Mr. Patrick also said the preclearance process had helped prevent changes in voting rules aimed at engineering a victory.

He pointed to Georgia, where Mr. Biden won by fewer than 12,000 votes. Georgia’s new voting law prohibits the use of provisional ballots by voters who show up at the wrong precinct before 5 p.m. on Election Day. But “out of precinct” voters accounted for 44 percent of provisional ballots last year, by far the most common reason. Of 11,120 provisional ballots counted, Mr. Biden won 64 percent.

“When the margin of victory was as slim as it was, the notion that the provisional ballots might not be counted because of some very technical and frankly trivial issue, that’s a problem,” Mr. Patrick said.

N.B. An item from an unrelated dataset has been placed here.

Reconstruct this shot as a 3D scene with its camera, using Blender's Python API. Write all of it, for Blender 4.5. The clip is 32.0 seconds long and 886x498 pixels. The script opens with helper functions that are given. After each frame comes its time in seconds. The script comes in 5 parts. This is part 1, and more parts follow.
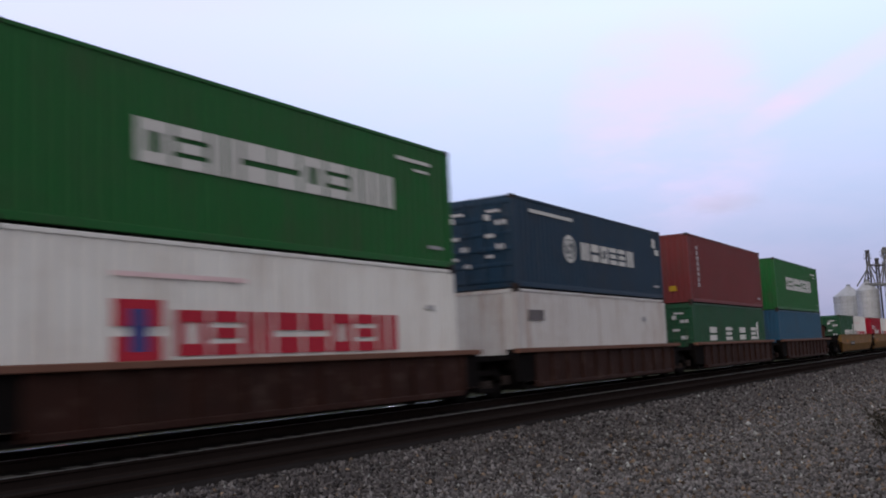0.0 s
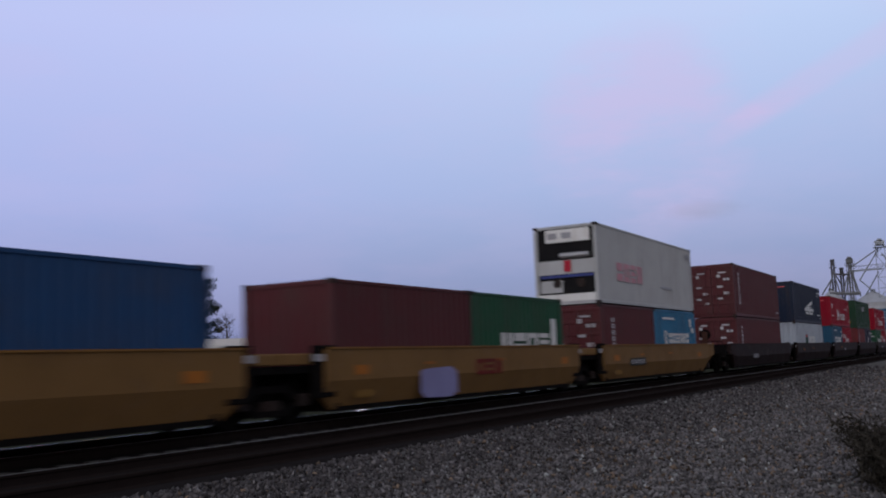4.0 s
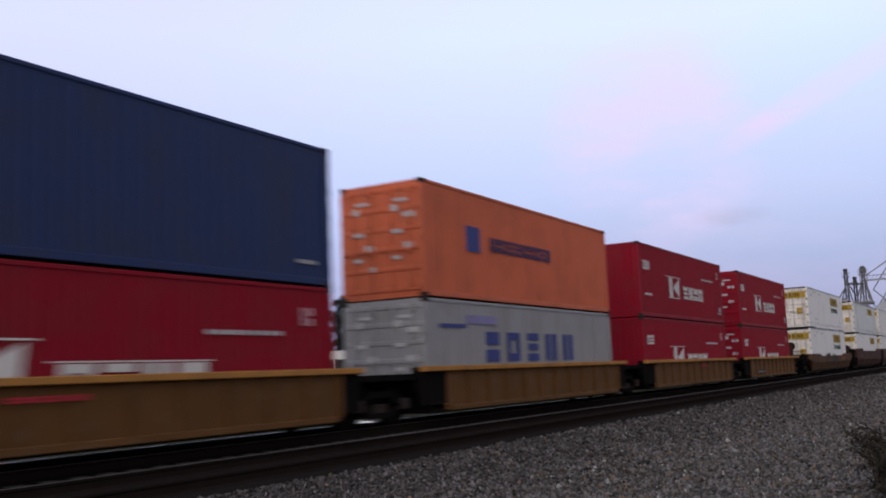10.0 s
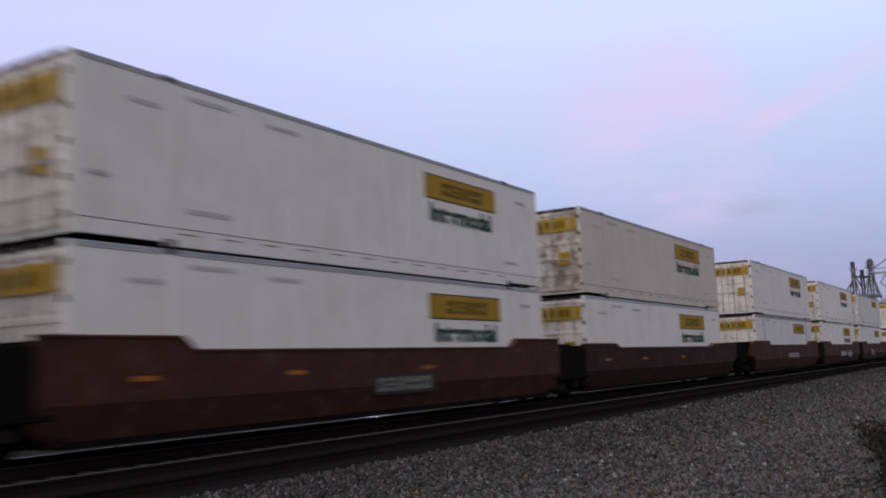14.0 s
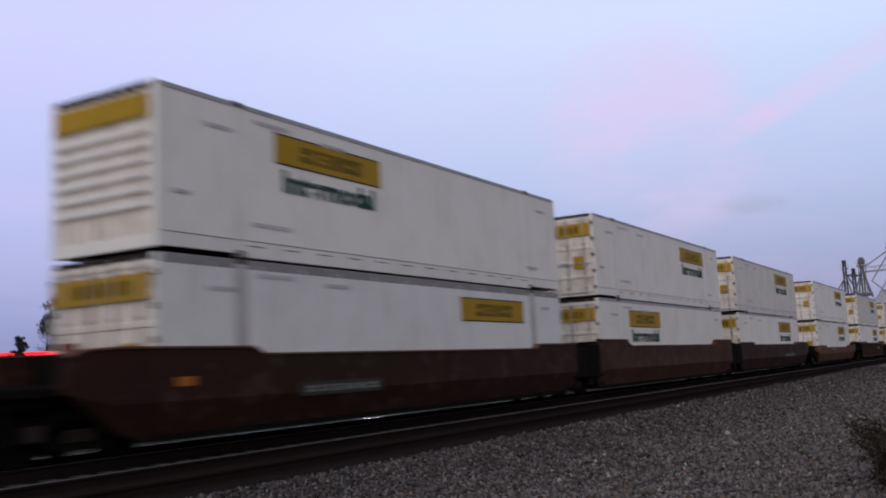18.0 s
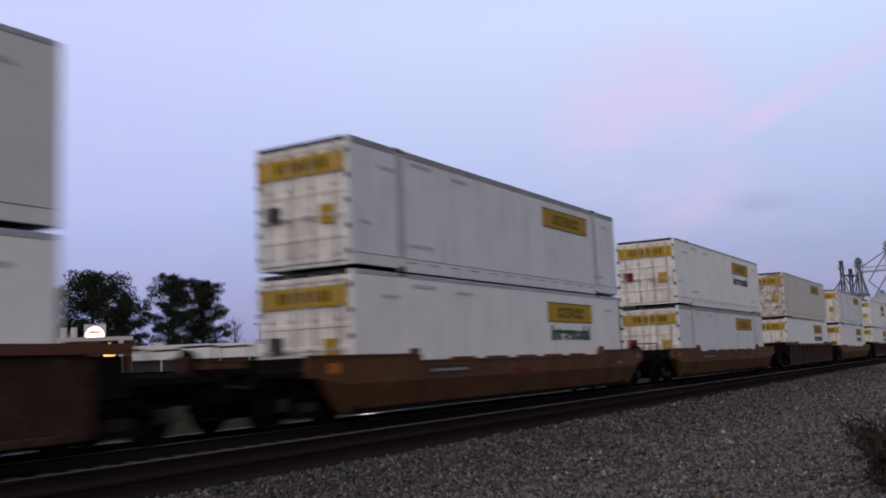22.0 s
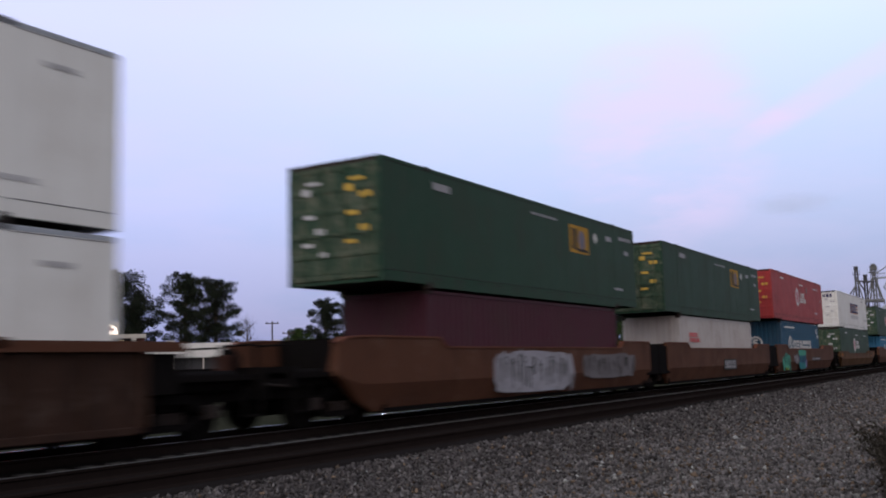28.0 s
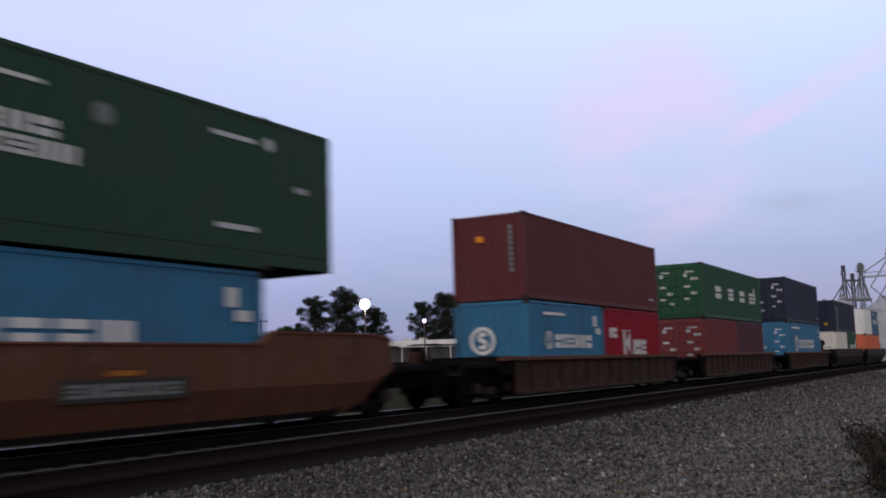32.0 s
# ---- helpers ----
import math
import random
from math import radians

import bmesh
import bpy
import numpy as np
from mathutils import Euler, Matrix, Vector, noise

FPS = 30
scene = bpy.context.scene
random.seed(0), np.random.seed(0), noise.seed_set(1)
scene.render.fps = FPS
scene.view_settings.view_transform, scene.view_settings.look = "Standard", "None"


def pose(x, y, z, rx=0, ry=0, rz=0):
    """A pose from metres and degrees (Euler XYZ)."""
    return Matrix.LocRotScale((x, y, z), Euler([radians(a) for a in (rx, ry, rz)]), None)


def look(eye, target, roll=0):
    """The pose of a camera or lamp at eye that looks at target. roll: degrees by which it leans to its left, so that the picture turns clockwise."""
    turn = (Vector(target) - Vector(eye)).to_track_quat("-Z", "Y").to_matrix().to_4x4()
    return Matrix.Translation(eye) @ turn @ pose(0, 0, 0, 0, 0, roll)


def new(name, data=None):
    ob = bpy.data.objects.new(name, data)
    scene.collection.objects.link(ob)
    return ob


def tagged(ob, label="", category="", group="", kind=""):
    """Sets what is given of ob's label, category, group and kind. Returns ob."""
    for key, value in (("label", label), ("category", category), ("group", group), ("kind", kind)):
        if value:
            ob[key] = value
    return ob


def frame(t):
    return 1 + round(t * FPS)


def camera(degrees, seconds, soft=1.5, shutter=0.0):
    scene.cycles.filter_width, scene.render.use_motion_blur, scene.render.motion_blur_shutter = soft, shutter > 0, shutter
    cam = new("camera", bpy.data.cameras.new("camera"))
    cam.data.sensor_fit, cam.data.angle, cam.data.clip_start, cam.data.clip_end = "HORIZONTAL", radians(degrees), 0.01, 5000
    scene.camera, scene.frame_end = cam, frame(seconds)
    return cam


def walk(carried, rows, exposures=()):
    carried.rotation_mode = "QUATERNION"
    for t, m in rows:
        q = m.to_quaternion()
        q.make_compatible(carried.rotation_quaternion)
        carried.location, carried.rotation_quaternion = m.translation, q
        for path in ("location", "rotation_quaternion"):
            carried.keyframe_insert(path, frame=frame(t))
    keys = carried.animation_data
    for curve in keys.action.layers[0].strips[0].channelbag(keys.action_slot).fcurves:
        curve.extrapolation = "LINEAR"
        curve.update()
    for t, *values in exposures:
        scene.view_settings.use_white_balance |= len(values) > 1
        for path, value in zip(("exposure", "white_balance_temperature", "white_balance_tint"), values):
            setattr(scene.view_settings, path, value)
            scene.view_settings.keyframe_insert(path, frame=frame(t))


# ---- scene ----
# The camera stands beside a double-track railway: x runs along the rails (the train comes from +x),
# y points across the tracks, z = 0 is the top of the rails.
EYE = (0.0, 0.0, 1.13)
cam = camera(50.0, 32.0, soft=1.9, shutter=0.4)
SWAY = [
    (0, -58.26, 6.56, 2.64),
    (0.5, -58.60, 6.67, 1.79),
    (1, -59.28, 6.73, 1.35),
    (1.5, -59.79, 6.90, 2.21),
    (2, -60.13, 6.94, 2.11),
    (2.5, -60.05, 6.85, 2.58),
    (3, -59.99, 6.75, 1.83),
    (3.5, -60.06, 6.79, 2.18),
    (4, -60.11, 6.74, 2.11),
    (4.5, -60.19, 6.68, 2.01),
    (6.5, -60.16, 7.46, 2.08),
    (7, -60.05, 7.52, 2.10),
    (7.5, -59.88, 7.51, 2.40),
    (8, -59.78, 7.56, 2.38),
    (8.5, -59.71, 7.53, 2.43),
    (9, -59.56, 7.48, 2.29),
    (9.5, -59.38, 7.40, 2.05),
    (10, -59.42, 7.43, 2.29),
    (10.5, -59.55, 7.45, 2.18),
    (11, -59.68, 7.37, 2.27),
    (11.5, -59.66, 7.29, 2.34),
    (12, -59.80, 7.37, 2.42),
    (12.5, -59.79, 7.43, 2.56),
    (13, -59.66, 7.34, 2.60),
    (13.5, -59.28, 7.22, 2.55),
    (14, -59.03, 7.12, 2.47),
    (14.5, -58.89, 7.18, 2.61),
    (16.5, -59.14, 7.31, 2.70),
    (17, -59.32, 7.21, 2.65),
    (17.5, -59.44, 7.17, 2.78),
    (18, -59.43, 7.15, 2.82),
    (18.5, -59.32, 7.09, 2.83),
    (19, -59.35, 7.07, 2.46),
    (19.5, -59.45, 7.03, 2.27),
    (20, -59.54, 6.97, 2.24),
    (20.5, -59.68, 6.93, 2.52),
    (21, -59.61, 6.86, 2.46),
    (21.5, -59.59, 6.90, 2.60),
    (22, -59.63, 6.95, 2.36),
    (22.5, -59.64, 6.96, 2.55),
    (23, -59.61, 7.05, 2.49),
    (23.5, -59.60, 7.14, 2.43),
    (24, -59.52, 7.15, 2.82),
    (24.5, -59.43, 7.03, 2.46),
    (25, -59.44, 7.04, 2.56),
    (25.5, -59.59, 7.05, 2.24),
    (26, -59.73, 7.06, 2.26),
    (26.5, -59.82, 7.05, 2.25),
    (28.5, -58.54, 7.07, 1.78),
    (29, -58.14, 7.24, 2.24),
    (29.5, -58.34, 7.29, 1.59),
    (30, -59.00, 7.06, 1.47),
    (30.5, -59.30, 6.97, 1.77),
    (31, -59.40, 6.96, 1.79),
    (31.5, -59.42, 6.91, 1.73),
    (32, -59.60, 6.94, 1.64),
]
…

Voting rights lawyers also liken new laws curbing the use of drop boxes to past attempts — blocked by the Justice Department under preclearance — to reduce the numbers of polling places or absentee-ballot locations.

In 1984 alone, for example, Reagan administration lawyers objected to the relocation of a Dallas polling place to a predominantly white community from a largely Black one, and challenged bills in Arizona that would have reduced access to polling places by rotating locations and cutting operating hours.

In Georgia, 56 percent of absentee voters in urban Fulton County and suburban Cobb, DeKalb and Gwinnett counties returned their ballots in drop boxes, according to The Atlanta Journal-Constitution. Under Georgia’s new law, those counties will now have just 23 drop boxes, compared with 94 during the 2020 election.

And in Texas last year, with roughly a month left before Election Day, Gov. Greg Abbott directed counties to offer only one location for voters to drop off mail-in ballots.

“So you had counties with four million people and it was one place essentially to drop off your ballot,” said Chad Dunn, a longtime voting-rights lawyer. “Those are provisions that would have been stopped immediately.”